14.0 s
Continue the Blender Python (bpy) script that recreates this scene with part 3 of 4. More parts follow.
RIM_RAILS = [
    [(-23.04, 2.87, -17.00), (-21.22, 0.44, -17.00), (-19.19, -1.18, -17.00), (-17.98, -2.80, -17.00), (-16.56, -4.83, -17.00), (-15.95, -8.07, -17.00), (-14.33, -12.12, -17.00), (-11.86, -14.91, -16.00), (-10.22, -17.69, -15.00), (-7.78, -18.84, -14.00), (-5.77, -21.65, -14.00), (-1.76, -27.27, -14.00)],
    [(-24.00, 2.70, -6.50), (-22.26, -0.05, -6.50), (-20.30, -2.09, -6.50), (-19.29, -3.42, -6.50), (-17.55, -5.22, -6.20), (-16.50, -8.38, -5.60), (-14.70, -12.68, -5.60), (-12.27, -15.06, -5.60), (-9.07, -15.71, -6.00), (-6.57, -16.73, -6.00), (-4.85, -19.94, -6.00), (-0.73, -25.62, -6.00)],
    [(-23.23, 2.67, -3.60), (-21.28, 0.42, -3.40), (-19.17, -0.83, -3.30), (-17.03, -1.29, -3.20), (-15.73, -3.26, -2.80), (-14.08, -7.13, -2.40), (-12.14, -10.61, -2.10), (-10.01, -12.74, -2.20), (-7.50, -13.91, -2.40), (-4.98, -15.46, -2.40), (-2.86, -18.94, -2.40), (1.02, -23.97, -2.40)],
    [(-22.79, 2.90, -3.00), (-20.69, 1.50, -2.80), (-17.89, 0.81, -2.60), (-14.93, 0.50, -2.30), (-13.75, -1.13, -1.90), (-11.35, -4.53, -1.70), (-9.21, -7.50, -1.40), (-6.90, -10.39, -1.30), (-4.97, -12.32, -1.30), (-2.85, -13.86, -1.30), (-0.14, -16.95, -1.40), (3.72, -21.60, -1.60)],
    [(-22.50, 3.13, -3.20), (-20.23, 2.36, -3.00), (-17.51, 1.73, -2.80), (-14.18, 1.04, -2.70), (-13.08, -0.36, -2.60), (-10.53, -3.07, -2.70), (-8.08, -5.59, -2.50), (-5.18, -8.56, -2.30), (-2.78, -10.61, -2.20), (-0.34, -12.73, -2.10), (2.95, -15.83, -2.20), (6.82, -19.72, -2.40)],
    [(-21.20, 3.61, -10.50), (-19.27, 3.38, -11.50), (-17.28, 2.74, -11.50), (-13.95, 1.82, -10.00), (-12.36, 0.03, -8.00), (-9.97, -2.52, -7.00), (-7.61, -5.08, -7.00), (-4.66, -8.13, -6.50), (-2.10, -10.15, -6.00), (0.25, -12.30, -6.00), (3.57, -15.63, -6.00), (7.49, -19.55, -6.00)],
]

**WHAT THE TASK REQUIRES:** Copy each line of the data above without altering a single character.

**REPLY:**
14.0 s
Continue the Blender Python (bpy) script that recreates this scene with part 3 of 4. More parts follow.
RIM_RAILS = [
    [(-23.04, 2.87, -17.00), (-21.22, 0.44, -17.00), (-19.19, -1.18, -17.00), (-17.98, -2.80, -17.00), (-16.56, -4.83, -17.00), (-15.95, -8.07, -17.00), (-14.33, -12.12, -17.00), (-11.86, -14.91, -16.00), (-10.22, -17.69, -15.00), (-7.78, -18.84, -14.00), (-5.77, -21.65, -14.00), (-1.76, -27.27, -14.00)],
    [(-24.00, 2.70, -6.50), (-22.26, -0.05, -6.50), (-20.30, -2.09, -6.50), (-19.29, -3.42, -6.50), (-17.55, -5.22, -6.20), (-16.50, -8.38, -5.60), (-14.70, -12.68, -5.60), (-12.27, -15.06, -5.60), (-9.07, -15.71, -6.00), (-6.57, -16.73, -6.00), (-4.85, -19.94, -6.00), (-0.73, -25.62, -6.00)],
    [(-23.23, 2.67, -3.60), (-21.28, 0.42, -3.40), (-19.17, -0.83, -3.30), (-17.03, -1.29, -3.20), (-15.73, -3.26, -2.80), (-14.08, -7.13, -2.40), (-12.14, -10.61, -2.10), (-10.01, -12.74, -2.20), (-7.50, -13.91, -2.40), (-4.98, -15.46, -2.40), (-2.86, -18.94, -2.40), (1.02, -23.97, -2.40)],
    [(-22.79, 2.90, -3.00), (-20.69, 1.50, -2.80), (-17.89, 0.81, -2.60), (-14.93, 0.50, -2.30), (-13.75, -1.13, -1.90), (-11.35, -4.53, -1.70), (-9.21, -7.50, -1.40), (-6.90, -10.39, -1.30), (-4.97, -12.32, -1.30), (-2.85, -13.86, -1.30), (-0.14, -16.95, -1.40), (3.72, -21.60, -1.60)],
    [(-22.50, 3.13, -3.20), (-20.23, 2.36, -3.00), (-17.51, 1.73, -2.80), (-14.18, 1.04, -2.70), (-13.08, -0.36, -2.60), (-10.53, -3.07, -2.70), (-8.08, -5.59, -2.50), (-5.18, -8.56, -2.30), (-2.78, -10.61, -2.20), (-0.34, -12.73, -2.10), (2.95, -15.83, -2.20), (6.82, -19.72, -2.40)],
    [(-21.20, 3.61, -10.50), (-19.27, 3.38, -11.50), (-17.28, 2.74, -11.50), (-13.95, 1.82, -10.00), (-12.36, 0.03, -8.00), (-9.97, -2.52, -7.00), (-7.61, -5.08, -7.00), (-4.66, -8.13, -6.50), (-2.10, -10.15, -6.00), (0.25, -12.30, -6.00), (3.57, -15.63, -6.00), (7.49, -19.55, -6.00)],
]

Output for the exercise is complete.